In a Monday filing, the Times also took aim at OpenAI's accusation last month that the newspaper paid a hacker to get ChatGPT to produce infringing outputs, calling the allegation an "attention-grabbing claim" that "is as irrelevant as it is false."
"OpenAI's true grievance is not about how the Times conducted its investigation, but instead what that investigation exposed: that defendants built their products by copying the Times' content on an unprecedented scale — a fact that OpenAI does not, and cannot, dispute," the newspaper said.
The Times sued OpenAI and Microsoft in December, alleging the tech companies ripped off millions of copyrighted works to train ChatGPT. The newspaper said Monday that Microsoft and OpenAI "have misappropriated almost a century's worth of copyrighted content, without paying fair compensation."
The tech companies have separately moved to dismiss the bulk of the complaint. Microsoft is a financial backer of OpenAI.
OpenAI and Microsoft did not move to dismiss the newspaper's lead claim of direct infringement entirely, with OpenAI limiting its motion on that count to works the company contends are barred by the copyright statute of limitations. Microsoft, meanwhile, said the direct infringement claim would be resolved later because it hinges on whether training content for ChatGPT constitutes fair use.
The Times said in its Monday brief that OpenAI and Microsoft cannot deny they used the newspaper's material to train ChatGPT.
"OpenAI worked with Microsoft to build these training data sets, which OpenAI does not dispute are packed with Times content," the newspaper said.
The Times said "the exact number" of works that were copied to train ChatGPT are unknown, "including because defendants have not publicly disclosed the makeup of the data sets used to train GPT-3 and each subsequent model."
GPT-4, the model now powering ChatGPT Copilot, is believed to be much more powerful than its predecessors.
In OpenAI's motion to dismiss, the company asked a judge to toss the newspaper's contributory copyright infringement claim, arguing that the Times has to allege that OpenAI knew of ChatGPT's allegedly infringing outputs cited in the newspaper's complaint — the outputs OpenAI accuses the Times of prompting.

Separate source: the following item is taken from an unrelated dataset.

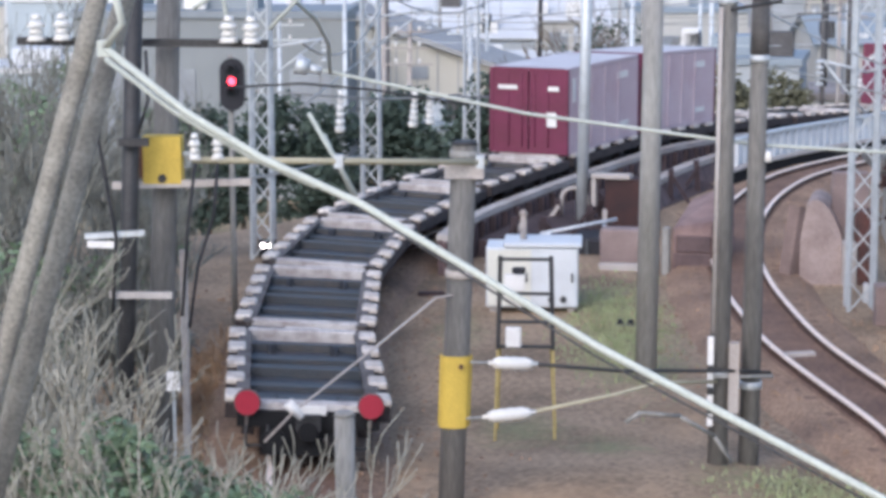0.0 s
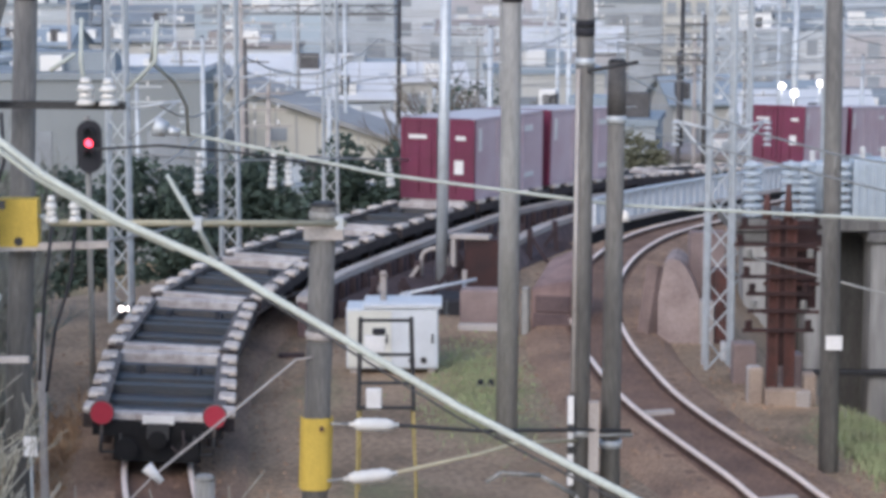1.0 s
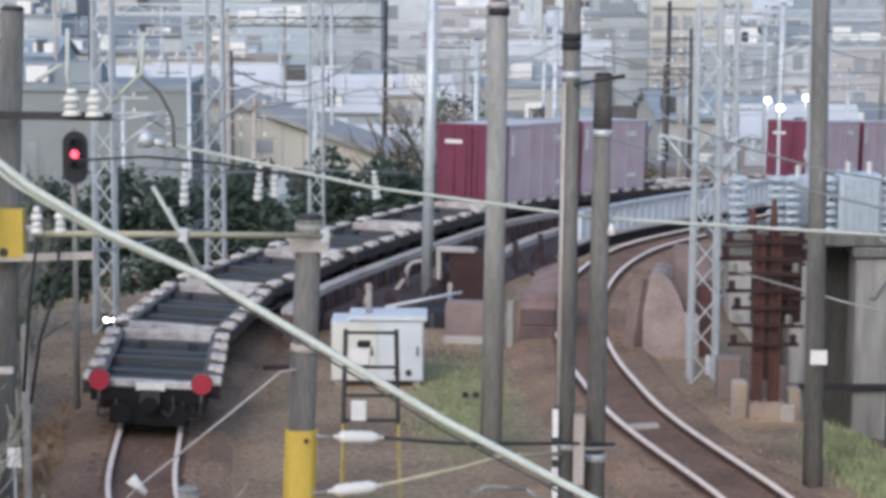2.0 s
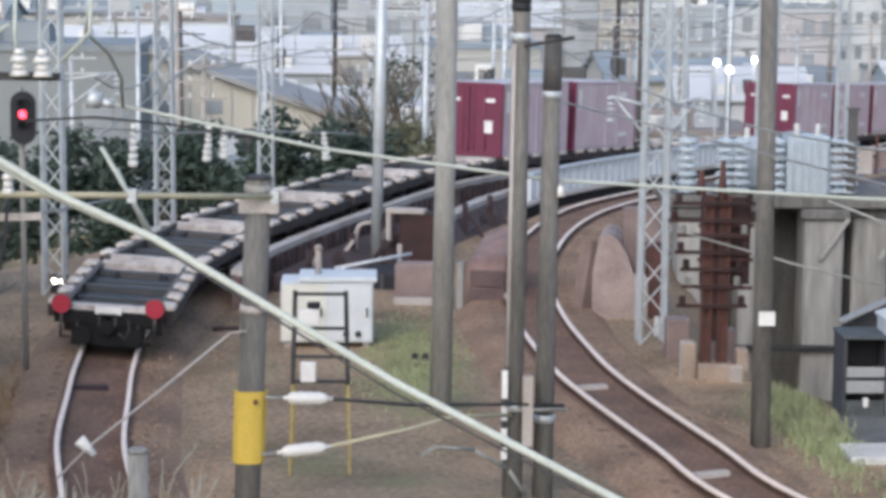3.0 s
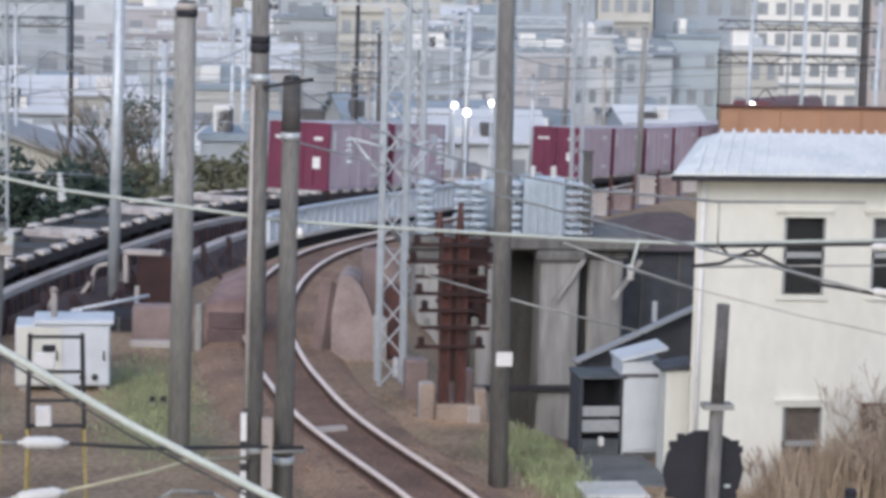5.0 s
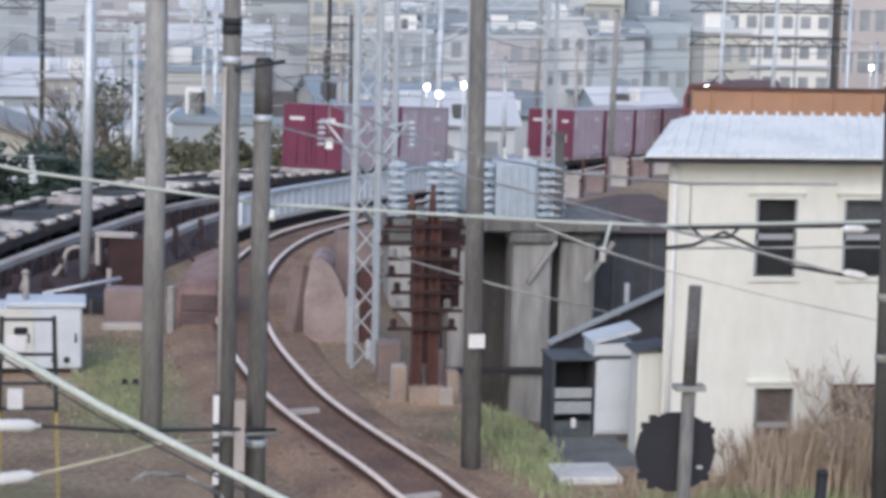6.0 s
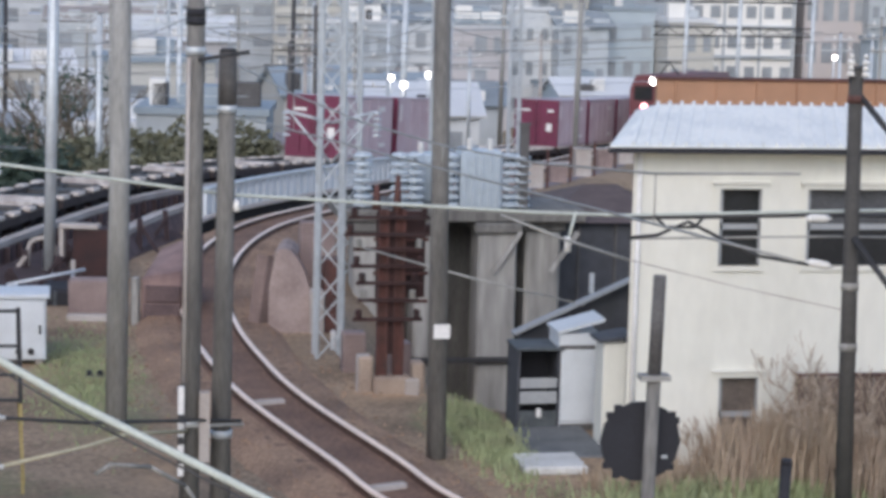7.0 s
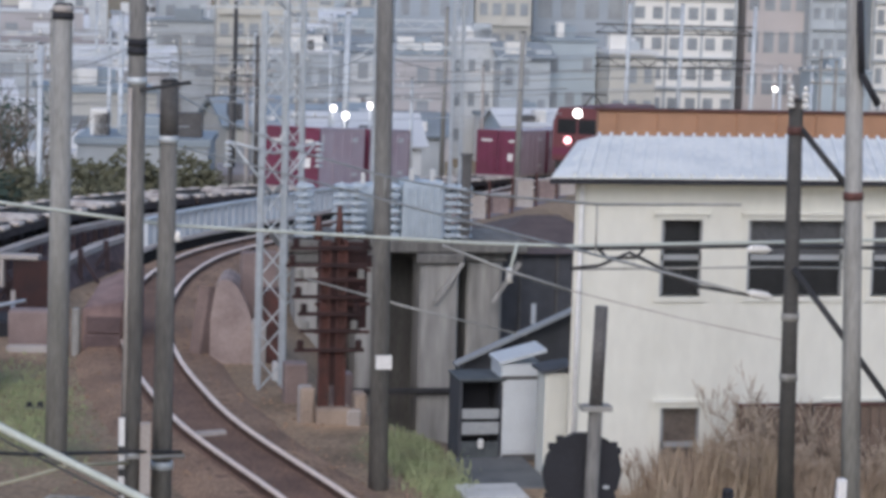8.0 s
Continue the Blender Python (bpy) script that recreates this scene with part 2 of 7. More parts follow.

"First, contrary to OpenAI's assertion, the Times' contributory infringement claim is not limited to 'the Times' creation of [the] outputs' cited in the complaint, but instead extends to circumstances in which 'an end-user may be liable as a direct infringer based on output of GPT-based products,'" the newspaper said.
The Times also shrugged off OpenAI's argument that the newspaper had not plausibly alleged that the tech company removed copyright management information, or CMI, from material used to train ChatGPT.
"The omission of CMI in the models' outputs suggests that CMI was removed during the training process; otherwise the models would have outputted all CMI as well," the Times said.
The Times has not yet filed a response to Microsoft's motion to dismiss.
Counsel for OpenAI did not immediately respond to a request for comment Tuesday.
The Times is represented by Elisha Barron, Ian Crosby, Davida Brook, Ellie Dupler and Tamar Lusztig of Susman Godfrey LLP, and Steven Lieberman, Jennifer B. Maisel and Kristen J. Logan of Rothwell Figg Ernst & Manbeck PC.
Microsoft is represented by Annette Louise Hurst and Christopher Cariello of Orrick Herrington & Sutcliffe LLP.
OpenAI is represented by Allison Levine Stillman, Andrew Gass, Joseph Richard Wetzel Jr., Sarang Damle and Luke Budiardjo of Latham & Watkins LLP, and Joseph C. Gratz and Rose Lee of Morrison & Foerster LLP.
The case is New York Times Co. v. Microsoft Corp. et al., case number 1:23-cv-11195, in the U.S. District Court for the Southern District of New York.